If the Editors of the NY Times Were High School Students, They Would Flunk

Yesterday the New York Times ran a story on a study by the Government Accountability Office that was commissioned by Democratic Senators Carl Levin and Byron Dorgan. The study found that from 1998 to 2005, two out of three American corporations didn’t pay any corporate income taxes. Levin and Dorgan trumpeted this finding as though it meant something.

As usual, the Democrats were preying on ignorance. As Levin and Dorgan undoubtedly know, most small businesses, and many large ones, don’t pay federal income taxes because they don’t make any money. Most companies, especially small ones, pay their employees, after which there is nothing left to report as profit. Those salaries, of course, are taxed as ordinary income. If the corporations are Subchapter S, any earnings are passed through to the owner(s) and taxed at that level. The idea that “corporations” represent some kind of magical money pot for the government to steal from is just one more Democratic Party fantasy. On the contrary, the United States has the second-highest corporate income tax rates in the world, a fact that hurts our economy badly.

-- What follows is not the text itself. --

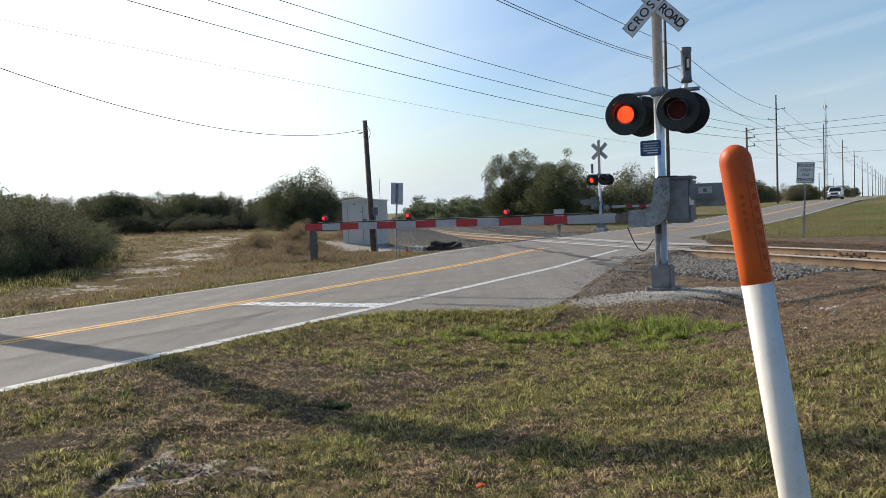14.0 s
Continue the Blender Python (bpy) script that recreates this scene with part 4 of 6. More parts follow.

As dumb as the Levin-Dorgan press release was, however, it wasn’t dumb enough for the New York Times. The paper got out its calculator, multiplied the gross revenues of the companies in the GAO study by 35%, and came up with this classic of economic ignorance:

At a basic corporate tax rate of 35 percent, all the corporations
covered in the study in theory owed $875 billion in federal income
taxes.

In theory, a company pays 35% of its net income to the feds, not its gross receipts. That reporters and editors at the New York Times should be ignorant of this basic fact is shocking. How in the world can these people purport to instruct the rest of us on economic matters, when they lack the most fundamental understanding of how our tax system works?

Today, a red-faced New York Times issued this correction:

An article on Wednesday about a Government Accountability Office study reporting on the percentage of corporations that paid no federal income taxes from 1998 through 2005 gave an incorrect figure for the estimated tax liability of the 1.3 million companies covered by the study. It is not $875 billion. The correct amount cannot be calculated because it would be based on the companies paying the standard rate of 35 percent on their net income, a figure that is not available. (The incorrect figure of $875 billion was based on the companies paying the standard rate on their $2.5 trillion in gross sales.)

Unbelievable. Even for the New York Times, absolutely unbelievable.